Software craftsmanship, agilité, Oranadoz
Pour moi le manifeste agile était un premier jet, un brouillon, et ne doit pas être suivi comme un plan mais adapté à la situation et aux personnes présentes. C’est la raison pour laquelle je ne me formalise pas de sa rédaction maladroite, il a fait son temps et a été très utile pour amorcer un changement mais il est temps de s’en affranchir et de le dépasser.
Qu’est-ce que l’on a appris en jouant la musique de l’agilité ?
Qu’il fallait du bien-être et que le curseur performance/rythme soutenable est difficile à trouver et change en fonction des personnes et de leurs contextes. Nous évoluons dans un système complexe dirait Pablo citant Edgar Morin.
Qu’il fallait du sens pour entretenir la motivation dans la durée et se sentir utile dans son travail au-delà de la technique. Les techniciens se transformant en virtuoses (artistes sans inspiration) dépérissent tôt ou tard.
Qu’il fallait du fun pour apprendre à collaborer — ou du moins à se connaître dans un premier temps — ce qui est rarement le cas dans la sphère du travail. « Connaissons-nous nous-même » aurait pu énoncer un Socrate moderne. Les jeux sérieux sont une première approche mais d’autres pratiques devraient permettre d’introduire du fun au quotidien de façon appliquée.
Qu’il fallait de la mixité pour pouvoir échanger entre domaines, entre entreprises, entre équipes, entre pays, entre cultures. La consanguinité des codeurs blancs trentenaires est malsaine et réductrice. Tous les domaines ont leurs pépites de collaboration, toutes les équipes on des moments de fun. Il suffit de savoir les raconter, les reproduire et les diffuser.

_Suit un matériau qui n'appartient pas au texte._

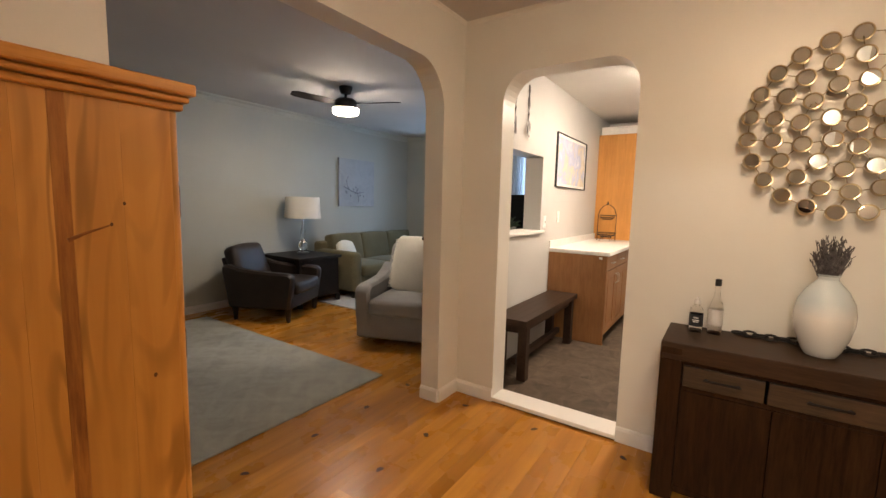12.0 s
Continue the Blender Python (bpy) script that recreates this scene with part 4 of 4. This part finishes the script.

Est-ce que l’agilité est en contradiction avec l’artisanat ?
Se réclamer artisan et souscrire au manifeste pour un développement agile est alors paradoxal. L’artisan applique son savoir-faire, fait évoluer ses pratiques et ses outils notamment par une réflexion sur son métier, son activité. Utiliser un outil le prive d’une partie de son savoir-faire. Il doit donc toujours penser aux savoir-faire qu’il souhaite conserver, pour pouvoir les faire évoluer, et ceux qu’il accepte de déléguer à des outils, au risque d’en être dépendant.
Or, le rythme prescrit par le manifeste pour un développement agile encourage à gagner du temps, donc l’automatisation par laquelle le développeur perd des savoir-faire, sans forcément avoir le temps de choisir ceux qu’il veut garder ou non.
Pour moi le savoir-faire est orthogonal au savoir-collaborer, l’addition des deux pouvant mener au savoir faire ensemble. Je ne pense pas que l’on puisse arriver à une collaboration efficace à court terme et la délégation de ses outils signe la perte de son approche artisanale. Pour pouvoir combiner les deux, il faut avoir une vision à long terme. Accepter l’inefficacité, accepter la réappropriation des savoirs, tout en arrivant à survivre et à évoluer. C’est ce que l’on tente de faire avec scopyleft, expérience après expérience.